The book has a clear table of contents, but does not list sub-chapters of a lower order, which makes the book less user-friendly; however, the index notionum et rerum is of some help. Short sub-chapters enable a good orientation in the book. Each chapter is provided with an abstract and a more detailed outline, where F. carefully formulates the thesis and describes the organisation of the chapter. Each chapter closes with concluding remarks. Some chapters were published as autonomous articles with some modifications; this fact is stated at the end of the relevant chapters, including links to respective articles. The individual parts of the text are carefully connected by internal references, though it can be seen that it is not an original monograph, since the exposition and argumentation do not develop gradually and increasingly, and sometimes F. presents more complex grammatical phenomena before explaining the terminology fully, only returning to it much later.

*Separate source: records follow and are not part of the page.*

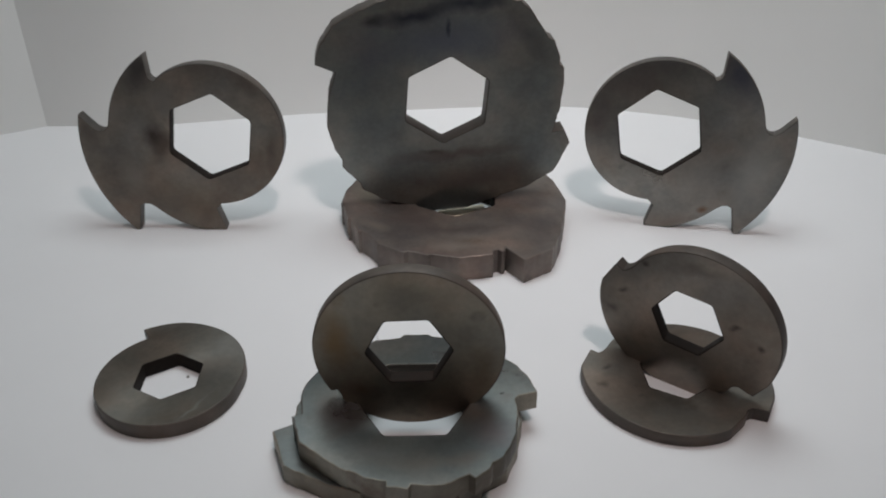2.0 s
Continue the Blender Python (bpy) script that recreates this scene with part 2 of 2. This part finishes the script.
WHITE_METAL = plain("white_enamel", (0.75, 0.75, 0.73), (0.8, 0.8, 0.78), 20.0, 0.4, 0.02)

glow, gnt, gb = material("lamp_diffuser")
gb.inputs["Base Color"].default_value = (0.9, 0.88, 0.84, 1)
gb.inputs["Emission Color"].default_value = (0.96, 0.99, 0.98, 1)
gb.inputs["Emission Strength"].default_value = 0.3


# ---- building helpers ----
def part(name, bm, mat, parent=None, label=""):
    me = bpy.data.meshes.new(name)
    bm.to_mesh(me)
    bm.free()
    me.materials.append(mat)
    ob = new(name, me)
    if parent:
        ob.parent = parent
    if label:
        ob["label"] = label
    return ob


def box(bm, x0, x1, y0, y1, z0, z1, bevel=0.0):
    made = bmesh.ops.create_cube(bm, size=1.0, matrix=Matrix.Translation(((x0 + x1) / 2, (y0 + y1) / 2, (z0 + z1) / 2)) @ Matrix.Diagonal((x1 - x0, y1 - y0, z1 - z0, 1)))
    if bevel:
        edges = {e for v in made["verts"] for e in v.link_edges}
        bmesh.ops.bevel(bm, geom=list(edges), offset=bevel, segments=2, affect="EDGES")
    return bm


def boxed(name, dims, mat, parent=None, bevel=0.0, label=""):
    return part(name, box(bmesh.new(), *dims, bevel), mat, parent, label)


def polar(r, a):
    return (r * math.cos(radians(a)), r * math.sin(radians(a)))


def arc(r0, a0, r1, a1, step=3.0):
    """Points from angle a0 to a1 while the radius runs from r0 to r1."""
    n = max(2, int(abs(a1 - a0) / step))
    return [polar(r0 + (r1 - r0) * i / n, a0 + (a1 - a0) * i / n) for i in range(n + 1)]


def hexagon(r, phase, cut=0.06):
    """A hexagonal bore with slightly eased corners."""
    corners = [Vector(polar(r, phase + 60 * i)) for i in range(6)]
    pts = []
    for i, c in enumerate(corners):
        before, after = corners[i - 1], corners[(i + 1) % 6]
        pts += [c.lerp(before, cut), c * 0.985, c.lerp(after, cut)]
    return [tuple(p) for p in pts]


def faces_to_part(name, me, keep, mat, parent):
    """A mesh of its own from those faces of me that keep() picks."""
    bm = bmesh.new()
    bm.from_mesh(me)
    bmesh.ops.delete(bm, geom=[f for f in bm.faces if not keep(f)], context="FACES")
    ob = part(name, bm, mat, parent)
    for p in ob.data.polygons:
        p.use_smooth = True
    ob.data.set_sharp_from_angle(angle=radians(28))
    return ob


def rough(points, amount, seed, step=1.6):
    """The outline with more points and a hacked, uneven edge; amount and step in mm."""
    rnd, out = random.Random(seed), []
    for p, q in zip(points, points[1:] + points[:1]):
        a, b = Vector(p), Vector(q)
        n = max(1, int((b - a).length / step))
        for k in range(n):
            c = a.lerp(b, k / n)
            d = amount * (noise.noise(Vector((c.x * 0.16, c.y * 0.16, seed))) + 0.6 * rnd.uniform(-1, 1) * (k > 0) * 0.5)
            out.append(tuple(c * (1 + d / max(c.length, 1))))
    return out


def plate(name, outer, bore, thick, mats, m, label, group, edge=0.5, size=1.0):
    """A cut steel plate: outline and bore in mm, front face at local z = 0, with worn, rounded edges."""
    cu = bpy.data.curves.new(name, "CURVE")
    cu.dimensions, cu.fill_mode = "2D", "BOTH"
    cu.extrude, cu.bevel_depth, cu.bevel_resolution, cu.offset = thick / 2000 - edge / 1000, edge / 1000, 2, -edge / 1000
    for loop in (outer, bore):
        sp = cu.splines.new("POLY")
        sp.points.add(len(loop) - 1)
        for pt, (x, y) in zip(sp.points, loop):
            pt.co = (x * size / 1000, y * size / 1000, 0, 1)
        sp.use_cyclic_u = True
    tmp = new("tmp", cu)
    bpy.context.view_layer.update()
    me = bpy.data.meshes.new_from_object(tmp.evaluated_get(bpy.context.evaluated_depsgraph_get()))
    bpy.data.objects.remove(tmp)
    me.transform(Matrix.Translation((0, 0, -thick / 2000)))
    root = new(name)
    root.matrix_world = m
    reach = 1.04 * size * max(math.hypot(*p) for p in bore) / 1000
    side = lambda f: abs(f.normal.z) < 0.97
    inner = lambda f: side(f) and f.calc_center_median().xy.length < reach
    faces_to_part("body", me, lambda f: not side(f), mats[0], root)
    faces_to_part("rim", me, lambda f: side(f) and not inner(f), mats[1], root)
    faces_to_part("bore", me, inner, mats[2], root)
    return tagged(root, label, "cutter", group)


def upright(x, y, z, yaw, tilt, spin=0.0):
    """Standing plates: turned on the plan by yaw, leaning back by tilt, rolled in their plane by spin."""
    return pose(x, y, z, 90 - tilt, 0, yaw) @ pose(0, 0, 0, 0, 0, spin)


# ---- the room ----
X0, X1, Y0, Y1, Z0, Z1 = -2.0, 2.0, -2.4, 0.53, -0.75, 1.65
tagged(boxed("floor", (X0 - 0.1, X1 + 0.1, Y0 - 0.1, Y1 + 0.1, Z0 - 0.1, Z0), CARPET), "grey carpet floor of the room", "floor", kind="structure")
tagged(boxed("ceiling", (X0 - 0.1, X1 + 0.1, Y0 - 0.1, Y1 + 0.1, Z1, Z1 + 0.1), PLASTER), "plain pale painted plaster ceiling", "ceiling", kind="structure")
tagged(boxed("wall_north", (X0, X1, Y1, Y1 + 0.1, Z0, Z1), PLASTER), "pale cream painted wall behind the table", "wall", kind="structure")
tagged(boxed("wall_south", (X0, X1, Y0 - 0.1, Y0, Z0, Z1), PLASTER), "plain pale painted room wall", "wall", kind="structure")
tagged(boxed("wall_west", (X0 - 0.1, X0, Y0, Y1, Z0, Z1), PLASTER), "plain pale painted room wall", "wall", kind="structure")
tagged(boxed("wall_east", (X1, X1 + 0.1, Y0, Y1, Z0, Z1), PLASTER), "plain pale painted room wall", "wall", kind="structure")



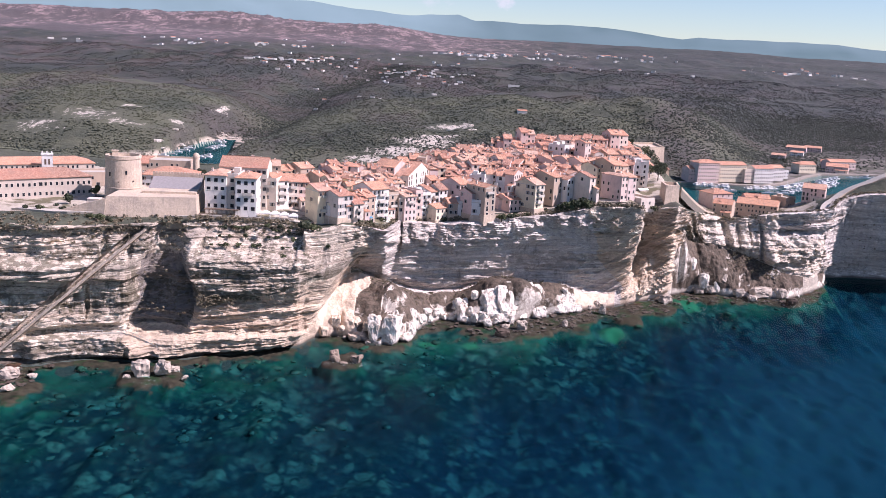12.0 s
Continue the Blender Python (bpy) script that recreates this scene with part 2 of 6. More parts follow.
def maquis():
    m = Nodes("maquis_ground", 0.95)
    mid = m.noise(m.where, 0.05, 6, 0.7)
    fine = m.noise(m.where, 0.22, 5, 0.75)
    dist = m.axis(1)
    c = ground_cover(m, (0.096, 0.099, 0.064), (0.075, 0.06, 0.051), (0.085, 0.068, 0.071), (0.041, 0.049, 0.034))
    c = m.mix(m.span(mid, 0.44, 0.6, 0, 0.4), c, (0.041, 0.046, 0.032))
    c = m.mix(m.span(fine, 0.5, 0.62, 0, 0.25), c, (0.041, 0.046, 0.031))
    glint = m.sums("MULTIPLY", m.span(m.noise(m.where, 0.034, 7, 0.8), 0.64, 0.68), m.span(m.noise(m.where, 0.0042, 3, 0.5), 0.52, 0.6))
    c = m.mix(glint, c, m.mix(mid, (0.36, 0.3, 0.25), (0.6, 0.54, 0.47)))
    chalk = m.mix(m.span(fine, 0.35, 0.6), (0.68, 0.62, 0.54), (0.34, 0.3, 0.25))
    torn = m.noise(m.scaled(1, 0.5, 1), 0.13, 6, 0.8)
    for cx, cy, rx, ry, whole in BARE:
        off = m.add("ShaderNodeVectorMath", operation="DISTANCE")
        m.put(off.inputs[0], m.scaled(1 / rx, 1 / ry, 0))
        off.inputs[1].default_value = (cx / rx, cy / ry, 0)
        c = m.mix(m.span(m.sums("ADD", m.span(off.outputs["Value"], 0, 1.3, whole, -0.16), torn), 0.5, 0.57), c, chalk)
    # the far ridge is lightened to mauve-grey, with haze put into the colour
    c = m.mix(m.sums("MULTIPLY", m.span(dist, 2850, 3020, 0, 0.7), m.span(m.axis(0), -200, 250, 1, 0)), c, m.mix(fine, (0.085, 0.07, 0.074), (0.13, 0.105, 0.11)))
    granite = m.sums("MULTIPLY", m.span(dist, 2940, 3030), m.span(m.noise(m.where, 0.022, 7, 0.85), 0.5, 0.58, 0, 0.85))
    granite = m.sums("MULTIPLY", granite, m.span(m.noise(m.where, 0.0035, 4, 0.6), 0.4, 0.52))
    granite = m.sums("MULTIPLY", granite, m.span(m.axis(0), -50, 500, 0.9, 0))
    c = m.mix(granite, c, m.mix(mid, (0.26, 0.18, 0.18), (0.48, 0.345, 0.335)))
    low = m.sums("MULTIPLY", m.span(m.axis(2), 2, 6, 1.0, 0), m.span(m.noise(m.where, 0.03, 4, 0.6), 0.44, 0.52))
    c = m.mix(m.sums("MULTIPLY", m.sums("MULTIPLY", low, m.span(dist, 1060, 1000)), m.span(m.sums("ABSOLUTE", m.sums("ADD", m.axis(0), 258.0)), 44, 68, 1, 0)), c, m.mix(mid, (0.36, 0.29, 0.22), (0.6, 0.52, 0.43)))
    return m.color(c).bump(m.sums("ADD", mid, fine), 0.9, 1.6).mat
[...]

F.'s investigation is interesting, if sometimes somewhat speculative, but it provides many new and valuable insights for research in the field of ancient Greek linguistics, enriching our current knowledge and approaches. He often builds on general linguistic theses and findings, but he is not ashamed to admit his hesitation when solving certain questions, as when he states on p. 171: ‘The question as to whether ὅς clauses are still concealed propositions in Classical Greek or became actual interrogatives is left for future research’. The book can definitely be recommended to researchers who are interested in new approaches and new linguistic solutions in ancient Greek.